Sunday, February 24, 2013

Samizdata Review of The Departure

Here's a review of The Departure from Rob Fisher over on Samizdata. Nice to read a review from someone who actually gets it!

Note on Samizdata from WikipediaIn 2005, the Guardian claimed that it was 'by some measures the nation's most successful independent blog', with over 15,000 unique visitors a day, and 'arguably the grandfather of British political blogs'. In 2008, The Observer labelled it as one of the fifty most powerful blogs in the world.

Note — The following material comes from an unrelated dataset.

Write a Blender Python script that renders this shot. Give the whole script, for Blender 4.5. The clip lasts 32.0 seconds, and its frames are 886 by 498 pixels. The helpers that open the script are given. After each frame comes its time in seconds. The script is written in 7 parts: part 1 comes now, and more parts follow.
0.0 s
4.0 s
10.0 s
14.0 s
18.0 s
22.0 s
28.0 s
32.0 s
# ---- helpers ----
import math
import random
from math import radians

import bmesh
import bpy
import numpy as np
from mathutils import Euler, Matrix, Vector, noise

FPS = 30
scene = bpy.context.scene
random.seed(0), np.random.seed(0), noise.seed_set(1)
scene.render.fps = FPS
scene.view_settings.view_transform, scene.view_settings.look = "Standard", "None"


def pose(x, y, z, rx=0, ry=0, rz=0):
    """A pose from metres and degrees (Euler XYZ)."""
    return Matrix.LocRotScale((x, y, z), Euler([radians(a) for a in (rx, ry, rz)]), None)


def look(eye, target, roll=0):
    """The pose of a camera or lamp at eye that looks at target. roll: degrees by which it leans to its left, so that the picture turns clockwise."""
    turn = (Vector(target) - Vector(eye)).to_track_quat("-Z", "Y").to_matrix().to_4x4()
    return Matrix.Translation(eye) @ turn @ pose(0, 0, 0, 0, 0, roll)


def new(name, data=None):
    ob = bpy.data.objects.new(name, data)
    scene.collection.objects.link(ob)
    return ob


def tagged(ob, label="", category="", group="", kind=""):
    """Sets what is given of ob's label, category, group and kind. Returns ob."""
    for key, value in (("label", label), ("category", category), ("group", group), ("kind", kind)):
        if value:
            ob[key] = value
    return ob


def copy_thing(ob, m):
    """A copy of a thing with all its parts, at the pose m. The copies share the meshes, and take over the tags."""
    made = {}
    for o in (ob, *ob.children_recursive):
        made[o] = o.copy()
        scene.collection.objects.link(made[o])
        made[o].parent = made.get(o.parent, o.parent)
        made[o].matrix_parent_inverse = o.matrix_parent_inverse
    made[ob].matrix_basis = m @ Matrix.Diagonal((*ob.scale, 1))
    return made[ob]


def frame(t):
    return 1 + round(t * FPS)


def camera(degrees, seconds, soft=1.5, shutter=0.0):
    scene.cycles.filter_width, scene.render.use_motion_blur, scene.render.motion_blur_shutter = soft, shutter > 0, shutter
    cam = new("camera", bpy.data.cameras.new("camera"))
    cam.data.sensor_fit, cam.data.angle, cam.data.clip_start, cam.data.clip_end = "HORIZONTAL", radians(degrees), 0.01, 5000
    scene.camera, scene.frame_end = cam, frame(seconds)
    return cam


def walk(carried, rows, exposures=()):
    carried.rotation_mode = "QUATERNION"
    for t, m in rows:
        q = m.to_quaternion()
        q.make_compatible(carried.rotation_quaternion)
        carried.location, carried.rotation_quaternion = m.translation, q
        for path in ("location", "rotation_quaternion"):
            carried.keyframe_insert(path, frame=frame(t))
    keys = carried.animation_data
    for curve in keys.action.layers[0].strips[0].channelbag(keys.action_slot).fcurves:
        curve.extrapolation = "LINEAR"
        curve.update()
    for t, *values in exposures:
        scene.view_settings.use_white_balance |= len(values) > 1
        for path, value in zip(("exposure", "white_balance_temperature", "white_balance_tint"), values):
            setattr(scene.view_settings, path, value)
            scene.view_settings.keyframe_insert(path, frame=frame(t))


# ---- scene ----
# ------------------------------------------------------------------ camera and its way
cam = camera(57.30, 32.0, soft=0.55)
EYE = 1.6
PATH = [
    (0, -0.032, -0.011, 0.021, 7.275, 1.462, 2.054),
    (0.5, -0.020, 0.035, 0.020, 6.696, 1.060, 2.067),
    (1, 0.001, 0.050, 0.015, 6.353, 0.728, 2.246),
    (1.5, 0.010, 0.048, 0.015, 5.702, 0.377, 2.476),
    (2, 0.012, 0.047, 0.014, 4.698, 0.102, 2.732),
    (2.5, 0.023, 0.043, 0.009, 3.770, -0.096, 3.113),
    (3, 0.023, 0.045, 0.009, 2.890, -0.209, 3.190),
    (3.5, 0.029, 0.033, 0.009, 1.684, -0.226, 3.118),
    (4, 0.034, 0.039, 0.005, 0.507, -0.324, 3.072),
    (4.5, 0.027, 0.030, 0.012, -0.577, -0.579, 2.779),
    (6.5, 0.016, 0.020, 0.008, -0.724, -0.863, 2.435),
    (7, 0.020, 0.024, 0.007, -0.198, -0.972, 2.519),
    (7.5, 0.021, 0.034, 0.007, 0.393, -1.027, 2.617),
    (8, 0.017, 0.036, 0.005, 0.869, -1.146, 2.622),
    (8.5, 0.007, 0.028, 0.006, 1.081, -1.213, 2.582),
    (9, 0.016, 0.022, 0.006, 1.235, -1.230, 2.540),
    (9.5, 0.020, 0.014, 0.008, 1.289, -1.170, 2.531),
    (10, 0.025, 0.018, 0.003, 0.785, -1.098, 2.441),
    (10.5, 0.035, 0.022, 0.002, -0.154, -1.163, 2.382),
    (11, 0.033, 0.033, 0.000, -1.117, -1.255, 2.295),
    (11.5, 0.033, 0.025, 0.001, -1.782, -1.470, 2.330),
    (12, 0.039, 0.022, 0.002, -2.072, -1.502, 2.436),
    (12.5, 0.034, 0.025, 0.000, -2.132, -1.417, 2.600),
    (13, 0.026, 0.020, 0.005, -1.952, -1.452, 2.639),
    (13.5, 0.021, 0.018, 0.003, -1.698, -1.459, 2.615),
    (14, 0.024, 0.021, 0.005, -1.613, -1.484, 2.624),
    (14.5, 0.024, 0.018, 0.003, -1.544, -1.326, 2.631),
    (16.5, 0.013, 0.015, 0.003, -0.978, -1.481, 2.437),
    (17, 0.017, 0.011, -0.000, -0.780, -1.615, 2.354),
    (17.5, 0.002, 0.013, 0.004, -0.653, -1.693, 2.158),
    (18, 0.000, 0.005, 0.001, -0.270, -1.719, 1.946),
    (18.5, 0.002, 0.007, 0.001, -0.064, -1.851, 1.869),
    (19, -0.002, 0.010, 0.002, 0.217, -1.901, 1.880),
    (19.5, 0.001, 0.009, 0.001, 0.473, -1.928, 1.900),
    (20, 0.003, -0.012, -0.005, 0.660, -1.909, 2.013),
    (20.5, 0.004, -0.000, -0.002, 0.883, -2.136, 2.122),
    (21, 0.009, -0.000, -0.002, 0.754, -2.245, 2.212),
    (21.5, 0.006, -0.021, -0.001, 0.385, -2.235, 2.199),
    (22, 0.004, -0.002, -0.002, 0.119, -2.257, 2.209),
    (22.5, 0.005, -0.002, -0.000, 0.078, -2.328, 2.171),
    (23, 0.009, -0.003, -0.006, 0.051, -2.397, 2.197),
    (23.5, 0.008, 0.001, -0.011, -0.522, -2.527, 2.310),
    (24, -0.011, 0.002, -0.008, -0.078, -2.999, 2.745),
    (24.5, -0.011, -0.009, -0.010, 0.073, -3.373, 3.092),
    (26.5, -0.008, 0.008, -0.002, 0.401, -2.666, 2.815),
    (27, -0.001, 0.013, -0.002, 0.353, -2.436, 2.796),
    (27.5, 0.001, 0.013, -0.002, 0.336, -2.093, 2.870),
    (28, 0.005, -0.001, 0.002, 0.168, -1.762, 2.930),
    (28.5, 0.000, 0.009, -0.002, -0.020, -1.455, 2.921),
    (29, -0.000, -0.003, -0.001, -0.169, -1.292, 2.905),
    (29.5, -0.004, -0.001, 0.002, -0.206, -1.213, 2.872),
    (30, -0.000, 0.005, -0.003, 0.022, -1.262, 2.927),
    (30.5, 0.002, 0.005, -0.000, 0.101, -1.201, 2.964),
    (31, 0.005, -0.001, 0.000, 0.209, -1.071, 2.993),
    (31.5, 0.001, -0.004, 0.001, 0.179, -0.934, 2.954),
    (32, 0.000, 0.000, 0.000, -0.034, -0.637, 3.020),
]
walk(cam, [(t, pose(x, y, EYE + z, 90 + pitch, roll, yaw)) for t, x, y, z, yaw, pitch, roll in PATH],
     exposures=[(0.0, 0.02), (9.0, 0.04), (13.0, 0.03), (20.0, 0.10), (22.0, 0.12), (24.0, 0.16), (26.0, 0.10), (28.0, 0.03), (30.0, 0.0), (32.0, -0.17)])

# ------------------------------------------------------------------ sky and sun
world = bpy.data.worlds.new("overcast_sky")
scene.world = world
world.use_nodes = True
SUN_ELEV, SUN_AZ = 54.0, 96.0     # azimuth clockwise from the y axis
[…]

The novel I chose was The Departure, the first of the Owner trilogy. If anything it had too much action for my taste. If Alastair Reynolds writes film noir, Neal Asher writes Bruce Willis and explosions. The science is sensible enough: there are no exotic physics and the technologies discussed are robots, giant space stations and brain-computer interfaces. The politics is very interesting. Asher seems to have perceived a slippery slope and extrapolated in the extreme. Something like the EU has, thanks to a complacent populace, taken over the whole planet. This is the Committee and it has long since stopped pretending to be democratic and gone outwardly Orwellian. Cigarettes are illegal; armed robots are used to control rioting crowds; selfish, individualistic dissidents are taken away for readjustment by pain inducer; and clever scientists are allowed to do research useful to the state but are considered a risk and kept under scrutiny or even lock and key. The protagonist is one such scientist who sets out to get revenge.

7 comments:

Tony B said...

I'm only on page 52 but it doesn't seem hard to get.

Neal Asher said...

Perhaps 'get' was not the best way to put it. Many have been repelled by my extrapolation of the things they believe are good.

The Great Roberto said...

Glad you liked my review, Neal. And yes, I *get* it. :)

Tony B said...

Well having read your blog for a while your extrapolation comes as no surprise :-)

Have you read Richard Morgan's "Market Forces". He extrapolates in another direction politically, but with similar dystopian results.

Given human nature it wouldn't surprise me should either scenario unfold.

Jezcentral said...

Richard Morgan comes from the left end of the political spectrum with Market Forces (and he dedicates the book to all those killed by capitalism). Still a great book, though. A blunter attack on the Haves/Have-nots, but much more effective than Woken Furies.

Alas, he has stopped writing Scifi, and started doing Fantasy. :(

Jezcentral said...

Sorry, attack on the Have/Have-nots *divide*.

Neal Asher said...

Rob, thanks for the review. I liked the almost shock of 'and he said this on his blog'. Illustration if any were needed of how state sanctioned and lacking in radicalism is much of the thinking in the SF world.

Tony B, yes, I did read it. Much preferred his other SF books.

Jez, I haven't tried his fantasy yet. Is it worth a go, anyone?